Beispiel: Berechnung der Kündigungsfrist
Arbeitnehmer A wird am 15.12.2022 zum 31.01.2023 gekündigt. A vollendet am 31.12.2022 das zweite Jahr seiner Betriebszugehörigkeit. Bis dahin gilt eine Kündigungsfrist von sechs Wochen, ab 01.01. eine Kündigungsfrist von zwei Monaten. Rechnet man vom Endzeitpunkt 31.01.2023 sechs Wochen zurück, so kommt man auf den 20.12.2022 als Zeitpunkt des letztmöglichen Ausspruchs der Kündigung zum 31.01.2023. Dieser Tag liegt noch im alten Jahr der Betriebszugehörigkeit, die Kündigungsfrist beträgt daher noch sechs Wochen, die Kündigung ist ordnungsgemäß.
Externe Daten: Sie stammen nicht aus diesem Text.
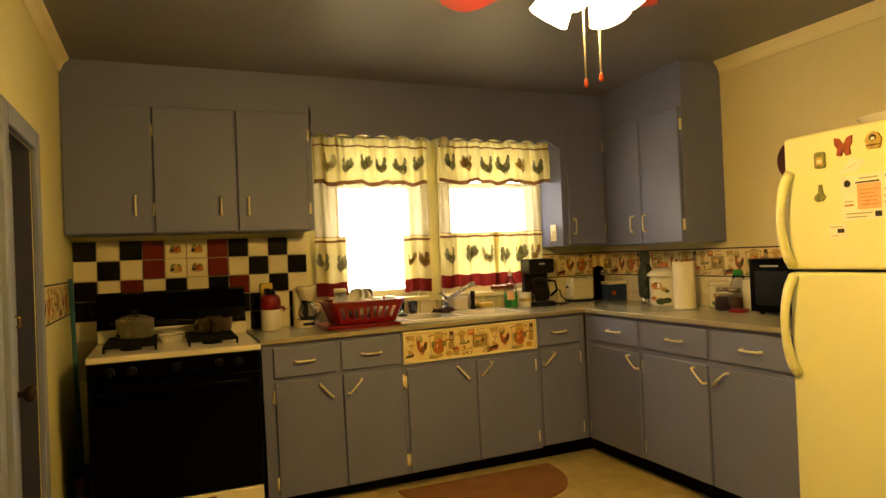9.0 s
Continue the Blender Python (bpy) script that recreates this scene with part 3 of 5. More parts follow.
def motifs():
    """One repeat, REPEAT long and 0.16 high, of the kitchen still-life border."""
    s = []
    # framed farm picture with a wire hook and a red packet above it
    s += [("ink_wash", rect(-0.010, 0.034, 0.104, 0.124)), ("ink_brown", rect(0.000, 0.044, 0.092, 0.116)), ("ink_gold", rect(0.006, 0.049, 0.086, 0.111)), ("ink_brown", rect(0.011, 0.053, 0.081, 0.107)), ("ink_gold", rect(0.014, 0.056, 0.078, 0.104)),
          ("ink_tan", rect(0.014, 0.056, 0.078, 0.076)), ("ink_brown", ellipse(0.064, 0.082, 0.012, 0.018)), ("ink_green", ellipse(0.028, 0.072, 0.013, 0.010)), ("ink_pink", ellipse(0.038, 0.092, 0.020, 0.008))]
    s += [("ink_orange", rect(-0.030, 0.118, 0.012, 0.154)), ("ink_pink", rect(-0.025, 0.134, 0.006, 0.148)), ("ink_red", rect(-0.026, 0.122, 0.008, 0.126)), ("ink_brown", bar(0.034, 0.149, 0.076, 0.151, 0.003)), ("ink_brown", bar(0.034, 0.149, 0.030, 0.138, 0.003)), ("ink_brown", bar(0.030, 0.138, 0.040, 0.128, 0.003)), ("ink_brown", bar(0.040, 0.128, 0.078, 0.128, 0.003))]
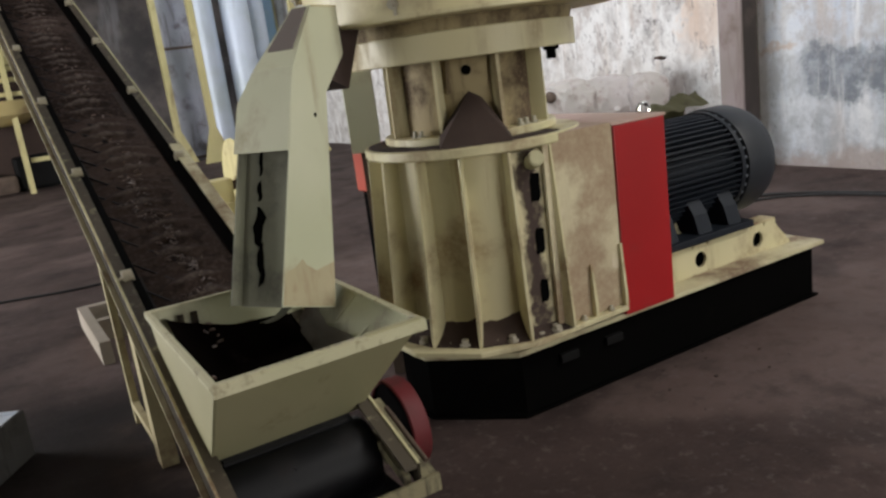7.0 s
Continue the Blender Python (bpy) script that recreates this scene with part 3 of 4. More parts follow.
    for z in (1.62,):
        for a in (-140, -95):
            t = radians(a)
            d = Vector((math.cos(t), math.sin(t), 0))
            part("toggle_clamp", slab(bmesh.new(), [d * 0.665 + Vector((0, 0, z - 0.012)), d * 0.665 + Vector((0.09, 0, z)), d * 0.665 + Vector((0.09, 0, z + 0.02)), d * 0.665 + Vector((0, 0, z + 0.01))], d * 0.025), STEEL, binn)
    return m


pellet_mill()


def gear_housing():
    g = thing("gear_housing", "flat-sided dusty cream housing joining the mill to its drive", "machine housing", (2.5, CY, MILL_FLOOR))
    o = Matrix.Translation((-2.5, -CY, -MILL_FLOOR))
    zf = MILL_FLOOR + 0.0005
    part("front_plate", boxed(2.33, 2.715, CY - 0.475, CY - 0.459, zf, 1.205, 0.003, o), HOUSING_PAINT, g, "cream side plate covered in brown dust")
    part("rear_plate", boxed(2.33, 2.715, CY + 0.459, CY + 0.475, zf, 1.205, 0.003, o), CREAM_DIRTY, g)
    part("top_plate", boxed(2.36, 2.715, CY - 0.458, CY + 0.458, 1.188, 1.206, 0.003, o), DUST_FILM, g, "top plate under pale brown dust")
    for x, zt in ((2.52, 0.61), (2.70, 0.665)):
        pts = [(x, CY - 0.4755, zf), (x, CY - 0.503, zf), (x, CY - 0.503, zf + 0.05), (x, CY - 0.488, zt), (x, CY - 0.4755, zt)]
        bm = slab(bmesh.new(), [o @ Vector(q) for q in pts], (0.016, 0, 0))
        bmesh.ops.bevel(bm, geom=bm.edges[:], offset=0.002, segments=1, affect="EDGES")
        part("gusset", bm, CREAM, g)
    for x in (2.46, 2.62):
        part("bolt_pad", tube(bmesh.new(), o @ Vector((x, CY - 0.489, zf)), o @ Vector((x, CY - 0.489, zf + 0.004)), 0.013, seg=16), DUST, g)
        part("bolt", bolt(bmesh.new(), o @ Vector((x, CY - 0.489, zf + 0.004)), (0, 0, 1), 0.010, 0.012), BOLT, g)


gear_housing()


def coupling_guard():
    g = thing("coupling_guard", "bright red sheet-metal coupling guard box beside the motor", "machine guard", (2.88, CY, 0.3175))
    o = Matrix.Translation((-2.88, -CY, -0.3175))
    part("shell", boxed(2.722, 3.035, CY - 0.48, CY + 0.48, 0.318, 1.19, 0.006, o), RED, g)
    part("lid", boxed(2.71, 3.045, CY - 0.482, CY + 0.482, 1.1905, 1.204, 0.003, o), painted("dusty_pink_lid", (0.52, 0.38, 0.34), (0.44, 0.30, 0.25), 0.8, 0.8), g, "lid pale with dust")
    part("corner_angle", boxed(3.036, 3.05, CY - 0.47, CY - 0.4, 0.318, 0.42, 0.003, o), CREAM, g)


coupling_guard()


def electric_motor():
    ax, az = CY, 0.80
    m = thing("electric_motor", "large dark grey finned electric motor on a cream bed", "motor", (3.6, CY, 0.487))
    o = Matrix.Translation((-3.6, -CY, -0.487))

    def ring(profile, seg=56):
        bm = bmesh.new()
        rings = []
        for i in range(seg):
            a = 2 * math.pi * i / seg
            rings.append([bm.verts.new(o @ Vector((x, ax + r * math.cos(a), az + r * math.sin(a)))) for r, x in profile])
        for i in range(seg):
            j = (i + 1) % seg
            for k in range(len(profile) - 1):
                bm.faces.new((rings[i][k], rings[j][k], rings[j][k + 1], rings[i][k + 1]))
        return bm
    body = part("stator", ring([(0.0, 3.06), (0.25, 3.06), (0.25, 3.82), (0.0, 3.82)]), MOTOR, m, smooth=True)
    for i in range(56):
        a = 2 * math.pi * i / 56
        if -2.2 < (a - 2 * math.pi if a > math.pi else a) < -0.95:
            continue
        d = Vector((0, math.cos(a), math.sin(a)))
        s = Vector((0, -math.sin(a), math.cos(a))) * 0.004
        c = Vector((0, ax, az))
        bm = slab(bmesh.new(), [o @ (c + d * r + Vector((x, 0, 0)) - s) for r, x in ((0.245, 3.08), (0.292, 3.08), (0.292, 3.8), (0.245, 3.8))], s * 2)
        part("fin", bm, MOTOR, body)
    part("end_shield", ring([(0.0, 3.05), (0.28, 3.05), (0.297, 3.06), (0.297, 3.085), (0.245, 3.09)]), MOTOR, m, smooth=True)
    part("rear_shield", ring([(0.245, 3.8), (0.297, 3.8), (0.30, 3.825), (0.245, 3.835)]), MOTOR, m, smooth=True)
    for i in range(36):
        a = 2 * math.pi * i / 36
        d = Vector((0, math.cos(a), math.sin(a)))
        p = Vector((3.85, ax, az)) + d * 0.288
        part("vent_tooth", tube(bmesh.new(), o @ (p - Vector((0.03, 0, 0))), o @ (p + Vector((0.03, 0, 0))), 0.009, seg=6), VENT, m)
    part("fan_cover", ring([(0.27, 3.845), (0.303, 3.85), (0.309, 3.87), (0.309, 4.02), (0.285, 4.09), (0.2, 4.12), (0.0, 4.12)]), painted("fan_cover_paint", (0.017, 0.020, 0.026), (0.04, 0.04, 0.042), 0.4, 0.5, False), m, "grey rounded fan cover", smooth=True)
    for sy in (-1, 1):
        part("foot_rail", boxed(3.12, 3.80, CY + sy * 0.285 - 0.07, CY + sy * 0.285 + 0.07, 0.4875, 0.525, 0.006, o), MOTOR, m)
        for x in (3.15, 3.40, 3.63):
            bm = slab(bmesh.new(), [o @ Vector(p) for p in ((x, CY + sy * 0.2, 0.525), (x, CY + sy * 0.33, 0.525), (x, CY + sy * 0.30, 0.62), (x, CY + sy * 0.25, 0.70), (x, CY + sy * 0.15, 0.65))], (0.10, 0, 0))
            part("foot", bm, MOTOR, m)
    bm = bmesh.new()
    for i in range(16):
        a, b = 2 * math.pi * i / 16, 2 * math.pi * (i + 1) / 16
        tube(bm, o @ Vector((3.40 + 0.036 * math.cos(a), CY, 1.17 + 0.036 * math.sin(a))), o @ Vector((3.40 + 0.036 * math.cos(b), CY, 1.17 + 0.036 * math.sin(b))), 0.012, seg=8)
    tube(bm, o @ Vector((3.40, CY, 1.04)), o @ Vector((3.40, CY, 1.14)), 0.02, seg=12)
    part("lifting_eye", bm, BRIGHT, m, "shiny lifting eye")
    part("terminal_box", boxed(3.3, 3.62, CY + 0.27, CY + 0.42, 0.75, 1.0, 0.01, o), MOTOR, m)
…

Anders wäre, wenn A am 31.12.2022 zum 15.02.2023 gekündigt wird. Rechnet man die Kündigungsfrist von sechs Wochen vom 15.02.2023 zurück, so kommt man auf den 04.01.2023. Dieser Tag liegt bereits im neuen Jahr der Betriebszugehörigkeit. Die Kündigung zum 15.02.2023 ist daher fristwidrig. Korrekt wäre unter Einhaltung der ab dem dritten Jahr geltenden Kündigungsfrist von zwei Monaten zum 28.02.2023 zu kündigen gewesen.
Die zeitwidrige Kündigung löst das Arbeitsverhältnis zum verfehlten Kündigungstermin auf (RIS-Justiz RS0028223). Enthält eine Kündigungserklärung weder eine Kündigungsfrist noch einen Kündigungstermin, so gilt die Kündigung mit Wirkung zum nächstmöglichen Kündigungstermin (OGH 15.10.1974, 4 Ob 60/74).
Hinweis:
Bei einer termin- bzw fristwidrige Kündigung beendet das Arbeitsverhältnis zu diesem Termin, jedoch steht eine Kündigungsentschädigung zu, die binnen sechs Monaten gerichtlich geltend zu machen ist (RIS-Justiz RS0028200).
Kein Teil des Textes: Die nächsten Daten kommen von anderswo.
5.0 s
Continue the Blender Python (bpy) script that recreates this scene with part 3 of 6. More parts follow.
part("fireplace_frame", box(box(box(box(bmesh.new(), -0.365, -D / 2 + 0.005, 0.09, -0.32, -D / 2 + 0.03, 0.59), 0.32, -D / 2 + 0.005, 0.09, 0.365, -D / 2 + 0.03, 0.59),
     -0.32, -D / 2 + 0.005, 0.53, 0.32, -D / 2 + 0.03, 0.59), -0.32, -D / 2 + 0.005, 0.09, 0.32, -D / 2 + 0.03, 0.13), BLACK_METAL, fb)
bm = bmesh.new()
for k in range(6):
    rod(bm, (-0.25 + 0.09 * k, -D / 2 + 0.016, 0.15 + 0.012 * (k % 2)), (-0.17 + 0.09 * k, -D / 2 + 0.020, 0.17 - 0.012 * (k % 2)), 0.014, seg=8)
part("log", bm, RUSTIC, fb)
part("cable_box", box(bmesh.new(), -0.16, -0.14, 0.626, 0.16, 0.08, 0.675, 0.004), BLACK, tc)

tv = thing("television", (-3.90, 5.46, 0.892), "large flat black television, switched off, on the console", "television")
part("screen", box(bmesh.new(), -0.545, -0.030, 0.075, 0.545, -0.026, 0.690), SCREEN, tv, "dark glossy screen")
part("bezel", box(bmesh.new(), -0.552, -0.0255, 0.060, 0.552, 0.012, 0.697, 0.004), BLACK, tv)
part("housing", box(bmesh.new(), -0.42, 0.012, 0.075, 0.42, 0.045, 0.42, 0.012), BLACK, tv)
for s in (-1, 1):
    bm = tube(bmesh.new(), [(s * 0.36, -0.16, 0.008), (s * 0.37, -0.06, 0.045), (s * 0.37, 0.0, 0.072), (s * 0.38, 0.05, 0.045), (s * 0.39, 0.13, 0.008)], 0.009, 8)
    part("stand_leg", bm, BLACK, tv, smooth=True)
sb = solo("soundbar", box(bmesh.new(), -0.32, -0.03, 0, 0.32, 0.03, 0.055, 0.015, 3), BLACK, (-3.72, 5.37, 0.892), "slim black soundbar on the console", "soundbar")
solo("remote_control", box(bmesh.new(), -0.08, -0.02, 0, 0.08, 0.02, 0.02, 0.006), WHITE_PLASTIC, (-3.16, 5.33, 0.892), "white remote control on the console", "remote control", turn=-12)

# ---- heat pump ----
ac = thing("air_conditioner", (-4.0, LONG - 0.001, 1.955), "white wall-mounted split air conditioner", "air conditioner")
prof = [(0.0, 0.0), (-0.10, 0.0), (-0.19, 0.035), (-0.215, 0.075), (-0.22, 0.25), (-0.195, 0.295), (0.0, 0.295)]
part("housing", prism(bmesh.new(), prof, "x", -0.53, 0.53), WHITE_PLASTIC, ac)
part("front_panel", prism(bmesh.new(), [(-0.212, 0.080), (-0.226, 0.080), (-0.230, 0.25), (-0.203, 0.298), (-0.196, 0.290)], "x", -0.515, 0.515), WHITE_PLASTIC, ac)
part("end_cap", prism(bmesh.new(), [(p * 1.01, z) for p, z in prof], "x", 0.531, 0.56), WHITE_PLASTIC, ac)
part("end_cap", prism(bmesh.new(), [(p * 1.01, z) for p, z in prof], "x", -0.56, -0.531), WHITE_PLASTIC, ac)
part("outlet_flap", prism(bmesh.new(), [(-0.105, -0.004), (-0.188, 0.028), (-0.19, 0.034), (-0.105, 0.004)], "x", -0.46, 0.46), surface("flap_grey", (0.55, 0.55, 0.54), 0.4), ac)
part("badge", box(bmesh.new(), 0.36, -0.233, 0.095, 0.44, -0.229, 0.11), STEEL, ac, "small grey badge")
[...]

Treffen neben den gesetzlichen Regelungen aufgrund Kollektivvertrag, Betriebsvereinbarung und Arbeitsvertrag unterschiedliche Kündigungstermine und -fristen aufeinander, so gilt das Günstigkeitsprinzip gem §§ 3, 31 Abs 3 ArbVG. Die Rechtsnormen sind sohin zugunsten des Arbeitnehmers einseitig zwingend.
Günstigkeitsvergleich
Ein späterer KollV dringt gegenüber einer günstigeren Betriebsvereinbarung nicht durch, andererseits ist aber eine ungünstigere Betriebsvereinbarung für die Dauer des KollV wirkungslos. Bei der Prüfung, ob eine Sondervereinbarung iSd § 3 Abs 1 ArbVG günstiger ist als der KollV, sind jene Bestimmungen zusammenzufassen und gegenüberzustellen, die in einem rechtlichen und sachlichen Zusammenhang stehen. Damit ist jedenfalls klargestellt, dass ein Günstigkeitsvergleich mit einer Betriebsvereinbarung als Ganzes unzulässig ist. Sieht das eine Betriebsvereinbarung vor, liegt diesbezüglich eine Teilnichtigkeit der Betriebsvereinbarung vor. Ein Zusammenhang besteht aber etwa dann, wenn es sich um mehrere Bestimmungen handelt, welche sich auf tatsächliches Ereignis beziehen, etwa alle die Kündigung eines Arbeitsverhältnisses betreffenden Bestimmungen, oder Bestimmungen, die ihre Grundlage in der langdauernden Betriebszugehörigkeit haben (Jubiläums-Treuegelder) (RS0050968).
Die in den Gesetzen, Kollektivverträgen, Betriebsvereinbarungen und Arbeitsverträgen angegeben Kündigungsfristen sind grundsätzlich Mindestfristen, sodass eine Verlängerung dieser Mindestfristen möglich ist. In diesem Sinne sieht § 20 Abs 2 AngG ebenfalls je nach vollendeten Dienstjahren längere Kündigungsfristen vor.
Musterformulierung: Kündigung
Das Arbeitsverhältnis kann von beiden Seiten unter Einhaltung einer Kündigungsfrist von (Kündigungsfrist einsetzen) Monaten mit Wirkung zum (zB 15. jeden Monats oder Monatsletzten) eines jeden Kalendermonats gekündigt werden.
Das Arbeitsverhältnis kann – soweit nicht im Einzelfall der Kollektivvertrag etwas anders regelt – vom Arbeitgeber unter vorheriger Einhaltung der gesetzlichen Kündigungsfrist von (Kündigungsfrist einfügen) zu jedem Fünfzehnten oder Letzten eines Kalendermonats gekündigt werden.
Das Arbeitsverhältnis kann vom Arbeitnehmer unter vorheriger Einhaltung der für den Arbeitgeber geltenden gesetzlichen Kündigungsfrist und den Kündigungsterminen des Arbeitgebers aufgelöst werden.